- _Work to complete_
Repeat everything in the material exactly.

-- start of Collected material --

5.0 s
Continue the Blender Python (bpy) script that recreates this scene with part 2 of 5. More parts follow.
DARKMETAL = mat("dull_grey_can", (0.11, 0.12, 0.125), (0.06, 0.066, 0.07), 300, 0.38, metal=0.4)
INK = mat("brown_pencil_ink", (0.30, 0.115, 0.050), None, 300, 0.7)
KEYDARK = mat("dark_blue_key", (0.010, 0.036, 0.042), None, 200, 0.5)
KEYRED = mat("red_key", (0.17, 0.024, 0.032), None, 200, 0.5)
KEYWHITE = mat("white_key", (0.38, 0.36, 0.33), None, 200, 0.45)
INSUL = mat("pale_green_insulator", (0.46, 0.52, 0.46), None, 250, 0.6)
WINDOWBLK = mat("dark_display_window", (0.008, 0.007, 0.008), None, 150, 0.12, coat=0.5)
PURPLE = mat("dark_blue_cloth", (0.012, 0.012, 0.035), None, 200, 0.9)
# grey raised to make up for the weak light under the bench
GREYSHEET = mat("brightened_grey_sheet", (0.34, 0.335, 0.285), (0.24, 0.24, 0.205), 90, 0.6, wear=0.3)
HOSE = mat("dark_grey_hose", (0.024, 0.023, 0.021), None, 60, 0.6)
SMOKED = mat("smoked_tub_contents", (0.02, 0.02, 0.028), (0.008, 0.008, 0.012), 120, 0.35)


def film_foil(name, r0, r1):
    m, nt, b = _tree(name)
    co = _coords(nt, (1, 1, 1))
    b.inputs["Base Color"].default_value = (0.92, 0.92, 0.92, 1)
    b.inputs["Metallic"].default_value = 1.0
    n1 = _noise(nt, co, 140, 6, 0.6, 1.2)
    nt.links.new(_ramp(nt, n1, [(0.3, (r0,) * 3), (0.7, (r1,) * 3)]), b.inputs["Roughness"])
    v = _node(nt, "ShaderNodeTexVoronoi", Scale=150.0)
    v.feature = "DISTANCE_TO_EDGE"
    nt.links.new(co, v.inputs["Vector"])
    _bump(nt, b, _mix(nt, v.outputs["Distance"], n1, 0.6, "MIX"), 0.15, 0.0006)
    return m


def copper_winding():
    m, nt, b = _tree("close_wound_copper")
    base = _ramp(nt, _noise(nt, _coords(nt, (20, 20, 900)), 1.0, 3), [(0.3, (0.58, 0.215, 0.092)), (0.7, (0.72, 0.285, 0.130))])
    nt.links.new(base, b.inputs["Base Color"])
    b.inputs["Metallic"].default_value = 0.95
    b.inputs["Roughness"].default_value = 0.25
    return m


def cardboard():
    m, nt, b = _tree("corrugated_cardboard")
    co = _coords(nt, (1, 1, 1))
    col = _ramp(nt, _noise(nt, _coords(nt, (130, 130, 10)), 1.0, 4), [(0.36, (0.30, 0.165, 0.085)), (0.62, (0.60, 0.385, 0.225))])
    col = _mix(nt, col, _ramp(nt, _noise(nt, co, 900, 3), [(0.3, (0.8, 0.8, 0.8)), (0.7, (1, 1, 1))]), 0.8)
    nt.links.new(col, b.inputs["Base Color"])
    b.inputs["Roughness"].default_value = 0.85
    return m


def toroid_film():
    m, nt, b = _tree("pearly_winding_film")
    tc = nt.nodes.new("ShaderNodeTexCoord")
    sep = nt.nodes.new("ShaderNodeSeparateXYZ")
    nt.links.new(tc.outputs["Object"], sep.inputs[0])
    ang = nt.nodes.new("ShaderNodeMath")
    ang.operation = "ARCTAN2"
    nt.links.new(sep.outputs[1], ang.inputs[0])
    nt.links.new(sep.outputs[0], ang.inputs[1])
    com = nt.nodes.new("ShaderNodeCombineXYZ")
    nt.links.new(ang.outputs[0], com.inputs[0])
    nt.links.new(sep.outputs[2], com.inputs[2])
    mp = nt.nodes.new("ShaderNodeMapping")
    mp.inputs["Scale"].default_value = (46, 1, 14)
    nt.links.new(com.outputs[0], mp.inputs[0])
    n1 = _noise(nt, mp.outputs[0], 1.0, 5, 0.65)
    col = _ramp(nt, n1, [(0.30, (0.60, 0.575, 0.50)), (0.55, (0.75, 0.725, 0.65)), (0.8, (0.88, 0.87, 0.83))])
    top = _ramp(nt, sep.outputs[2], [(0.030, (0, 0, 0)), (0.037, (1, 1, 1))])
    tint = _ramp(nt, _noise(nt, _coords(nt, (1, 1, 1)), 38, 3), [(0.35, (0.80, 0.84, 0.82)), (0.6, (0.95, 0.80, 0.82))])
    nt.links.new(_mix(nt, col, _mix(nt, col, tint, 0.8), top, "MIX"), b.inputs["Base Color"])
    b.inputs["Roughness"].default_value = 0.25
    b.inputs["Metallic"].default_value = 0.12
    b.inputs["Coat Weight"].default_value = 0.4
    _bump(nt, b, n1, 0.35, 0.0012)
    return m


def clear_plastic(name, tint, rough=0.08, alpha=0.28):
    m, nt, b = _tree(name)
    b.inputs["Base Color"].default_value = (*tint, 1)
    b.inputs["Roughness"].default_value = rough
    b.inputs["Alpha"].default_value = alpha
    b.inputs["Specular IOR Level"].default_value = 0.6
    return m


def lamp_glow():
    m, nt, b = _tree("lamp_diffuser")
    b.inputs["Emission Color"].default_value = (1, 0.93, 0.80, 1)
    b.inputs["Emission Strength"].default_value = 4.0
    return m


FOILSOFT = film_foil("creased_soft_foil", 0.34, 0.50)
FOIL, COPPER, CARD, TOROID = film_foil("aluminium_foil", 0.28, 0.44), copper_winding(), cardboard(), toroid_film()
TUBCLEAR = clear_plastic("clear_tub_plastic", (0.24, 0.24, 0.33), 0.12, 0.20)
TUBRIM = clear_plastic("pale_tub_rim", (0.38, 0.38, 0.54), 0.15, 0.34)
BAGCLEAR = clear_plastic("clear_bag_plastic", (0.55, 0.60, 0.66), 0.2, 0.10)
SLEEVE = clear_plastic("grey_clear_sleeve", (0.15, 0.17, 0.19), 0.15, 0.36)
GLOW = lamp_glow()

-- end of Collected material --

- _Answer to this problem_
5.0 s
Continue the Blender Python (bpy) script that recreates this scene with part 2 of 5. More parts follow.
DARKMETAL = mat("dull_grey_can", (0.11, 0.12, 0.125), (0.06, 0.066, 0.07), 300, 0.38, metal=0.4)
INK = mat("brown_pencil_ink", (0.30, 0.115, 0.050), None, 300, 0.7)
KEYDARK = mat("dark_blue_key", (0.010, 0.036, 0.042), None, 200, 0.5)
KEYRED = mat("red_key", (0.17, 0.024, 0.032), None, 200, 0.5)
KEYWHITE = mat("white_key", (0.38, 0.36, 0.33), None, 200, 0.45)
INSUL = mat("pale_green_insulator", (0.46, 0.52, 0.46), None, 250, 0.6)
WINDOWBLK = mat("dark_display_window", (0.008, 0.007, 0.008), None, 150, 0.12, coat=0.5)
PURPLE = mat("dark_blue_cloth", (0.012, 0.012, 0.035), None, 200, 0.9)
# grey raised to make up for the weak light under the bench
GREYSHEET = mat("brightened_grey_sheet", (0.34, 0.335, 0.285), (0.24, 0.24, 0.205), 90, 0.6, wear=0.3)
HOSE = mat("dark_grey_hose", (0.024, 0.023, 0.021), None, 60, 0.6)
SMOKED = mat("smoked_tub_contents", (0.02, 0.02, 0.028), (0.008, 0.008, 0.012), 120, 0.35)


def film_foil(name, r0, r1):
    m, nt, b = _tree(name)
    co = _coords(nt, (1, 1, 1))
    b.inputs["Base Color"].default_value = (0.92, 0.92, 0.92, 1)
    b.inputs["Metallic"].default_value = 1.0
    n1 = _noise(nt, co, 140, 6, 0.6, 1.2)
    nt.links.new(_ramp(nt, n1, [(0.3, (r0,) * 3), (0.7, (r1,) * 3)]), b.inputs["Roughness"])
    v = _node(nt, "ShaderNodeTexVoronoi", Scale=150.0)
    v.feature = "DISTANCE_TO_EDGE"
    nt.links.new(co, v.inputs["Vector"])
    _bump(nt, b, _mix(nt, v.outputs["Distance"], n1, 0.6, "MIX"), 0.15, 0.0006)
    return m


def copper_winding():
    m, nt, b = _tree("close_wound_copper")
    base = _ramp(nt, _noise(nt, _coords(nt, (20, 20, 900)), 1.0, 3), [(0.3, (0.58, 0.215, 0.092)), (0.7, (0.72, 0.285, 0.130))])
    nt.links.new(base, b.inputs["Base Color"])
    b.inputs["Metallic"].default_value = 0.95
    b.inputs["Roughness"].default_value = 0.25
    return m


def cardboard():
    m, nt, b = _tree("corrugated_cardboard")
    co = _coords(nt, (1, 1, 1))
    col = _ramp(nt, _noise(nt, _coords(nt, (130, 130, 10)), 1.0, 4), [(0.36, (0.30, 0.165, 0.085)), (0.62, (0.60, 0.385, 0.225))])
    col = _mix(nt, col, _ramp(nt, _noise(nt, co, 900, 3), [(0.3, (0.8, 0.8, 0.8)), (0.7, (1, 1, 1))]), 0.8)
    nt.links.new(col, b.inputs["Base Color"])
    b.inputs["Roughness"].default_value = 0.85
    return m


def toroid_film():
    m, nt, b = _tree("pearly_winding_film")
    tc = nt.nodes.new("ShaderNodeTexCoord")
    sep = nt.nodes.new("ShaderNodeSeparateXYZ")
    nt.links.new(tc.outputs["Object"], sep.inputs[0])
    ang = nt.nodes.new("ShaderNodeMath")
    ang.operation = "ARCTAN2"
    nt.links.new(sep.outputs[1], ang.inputs[0])
    nt.links.new(sep.outputs[0], ang.inputs[1])
    com = nt.nodes.new("ShaderNodeCombineXYZ")
    nt.links.new(ang.outputs[0], com.inputs[0])
    nt.links.new(sep.outputs[2], com.inputs[2])
    mp = nt.nodes.new("ShaderNodeMapping")
    mp.inputs["Scale"].default_value = (46, 1, 14)
    nt.links.new(com.outputs[0], mp.inputs[0])
    n1 = _noise(nt, mp.outputs[0], 1.0, 5, 0.65)
    col = _ramp(nt, n1, [(0.30, (0.60, 0.575, 0.50)), (0.55, (0.75, 0.725, 0.65)), (0.8, (0.88, 0.87, 0.83))])
    top = _ramp(nt, sep.outputs[2], [(0.030, (0, 0, 0)), (0.037, (1, 1, 1))])
    tint = _ramp(nt, _noise(nt, _coords(nt, (1, 1, 1)), 38, 3), [(0.35, (0.80, 0.84, 0.82)), (0.6, (0.95, 0.80, 0.82))])
    nt.links.new(_mix(nt, col, _mix(nt, col, tint, 0.8), top, "MIX"), b.inputs["Base Color"])
    b.inputs["Roughness"].default_value = 0.25
    b.inputs["Metallic"].default_value = 0.12
    b.inputs["Coat Weight"].default_value = 0.4
    _bump(nt, b, n1, 0.35, 0.0012)
    return m


def clear_plastic(name, tint, rough=0.08, alpha=0.28):
    m, nt, b = _tree(name)
    b.inputs["Base Color"].default_value = (*tint, 1)
    b.inputs["Roughness"].default_value = rough
    b.inputs["Alpha"].default_value = alpha
    b.inputs["Specular IOR Level"].default_value = 0.6
    return m


def lamp_glow():
    m, nt, b = _tree("lamp_diffuser")
    b.inputs["Emission Color"].default_value = (1, 0.93, 0.80, 1)
    b.inputs["Emission Strength"].default_value = 4.0
    return m


FOILSOFT = film_foil("creased_soft_foil", 0.34, 0.50)
FOIL, COPPER, CARD, TOROID = film_foil("aluminium_foil", 0.28, 0.44), copper_winding(), cardboard(), toroid_film()
TUBCLEAR = clear_plastic("clear_tub_plastic", (0.24, 0.24, 0.33), 0.12, 0.20)
TUBRIM = clear_plastic("pale_tub_rim", (0.38, 0.38, 0.54), 0.15, 0.34)
BAGCLEAR = clear_plastic("clear_bag_plastic", (0.55, 0.60, 0.66), 0.2, 0.10)
SLEEVE = clear_plastic("grey_clear_sleeve", (0.15, 0.17, 0.19), 0.15, 0.36)
GLOW = lamp_glow()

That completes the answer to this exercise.